Work instructions. The exercise asks you to copy every line below in which "with" appears.

Collected data.

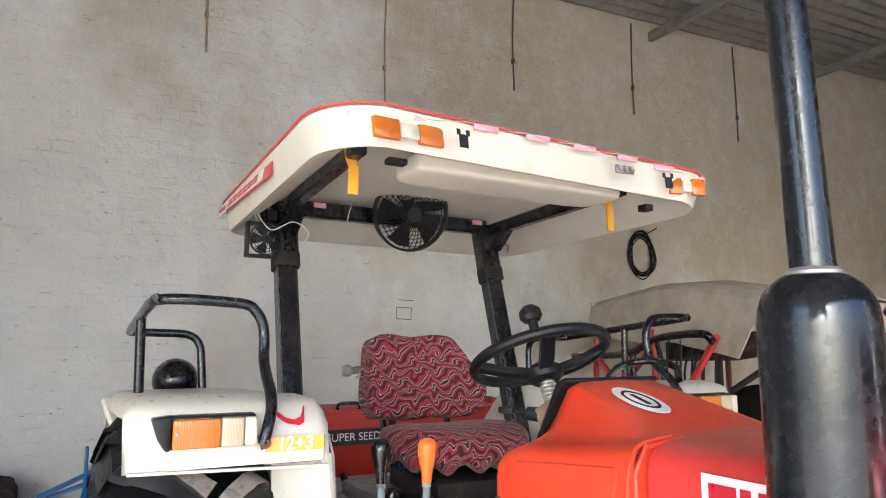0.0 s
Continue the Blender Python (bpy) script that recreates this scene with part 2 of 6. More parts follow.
def sweep(path, section, closed=True, caps=True, up=None):
    """Sweeps a 2D section (side, up) along a path with a steady frame."""
    bm = bmesh.new()
    path = [Vector(p) for p in path]
    rings = []
    u = None
    for i, p in enumerate(path):
        d = (path[min(i + 1, len(path) - 1)] - path[max(i - 1, 0)]).normalized()
        if up is not None:
            u = Vector(up)
        elif u is None:
            u = frame_of(d)[2]
        s = d.cross(u).normalized()
        u = s.cross(d).normalized()
        rings.append([bm.verts.new(p + s * a + u * b) for a, b in section])
    n = len(section)
    for a, b in zip(rings, rings[1:]):
        for i in range(n if closed else n - 1):
            bm.faces.new((a[i], a[(i + 1) % n], b[(i + 1) % n], b[i]))
    if caps and closed:
        bm.faces.new(rings[0][::-1])
        bm.faces.new(rings[-1])
    bmesh.ops.recalc_face_normals(bm, faces=bm.faces[:])
    return bm


def circle(r, seg=10):
    return [(r * math.cos(2 * math.pi * i / seg), r * math.sin(2 * math.pi * i / seg)) for i in range(seg)]


def tube(pts, r, seg=10, bend=None, n=6):
    path = rounded_path(pts, bend, n) if bend else (smooth_path(pts, n) if len(pts) > 2 else [Vector(p) for p in pts])
    return sweep(path, circle(r, seg))


def flat_bar(pts, w, h, bend=None, up=None, n=5):
    path = rounded_path(pts, bend, n) if bend else [Vector(p) for p in pts]
    e = min(w, h) * 0.15
    a, b = w / 2, h / 2
    sec = [(-a + e, -b), (a - e, -b), (a, -b + e), (a, b - e), (a - e, b), (-a + e, b), (-a, b - e), (-a, -b + e)]
    return sweep(path, sec, up=up)


def prism(poly, axis, a, b, bev=0.003, seg=2):
    """A polygon in the plane across an axis, drawn out from a to b. In (x, z) for y, (y, z) for x, (x, y) for z."""
    put = {"y": lambda p, h: (p[0], h, p[1]), "x": lambda p, h: (h, p[0], p[1]), "z": lambda p, h: (p[0], p[1], h)}[axis]
    bm = bmesh.new()
    lo, hi = [bm.verts.new(put(p, a)) for p in poly], [bm.verts.new(put(p, b)) for p in poly]
    bm.faces.new(lo[::-1])
    bm.faces.new(hi)
    n = len(poly)
    for i in range(n):
        bm.faces.new((lo[i], lo[(i + 1) % n], hi[(i + 1) % n], hi[i]))
    bmesh.ops.recalc_face_normals(bm, faces=bm.faces[:])
    if bev:
        bmesh.ops.bevel(bm, geom=bm.edges[:], offset=bev, segments=seg, profile=0.5, affect="EDGES", clamp_overlap=True)
    return bm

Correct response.
Continue the Blender Python (bpy) script that recreates this scene with part 2 of 6. More parts follow.
    """Sweeps a 2D section (side, up) along a path with a steady frame."""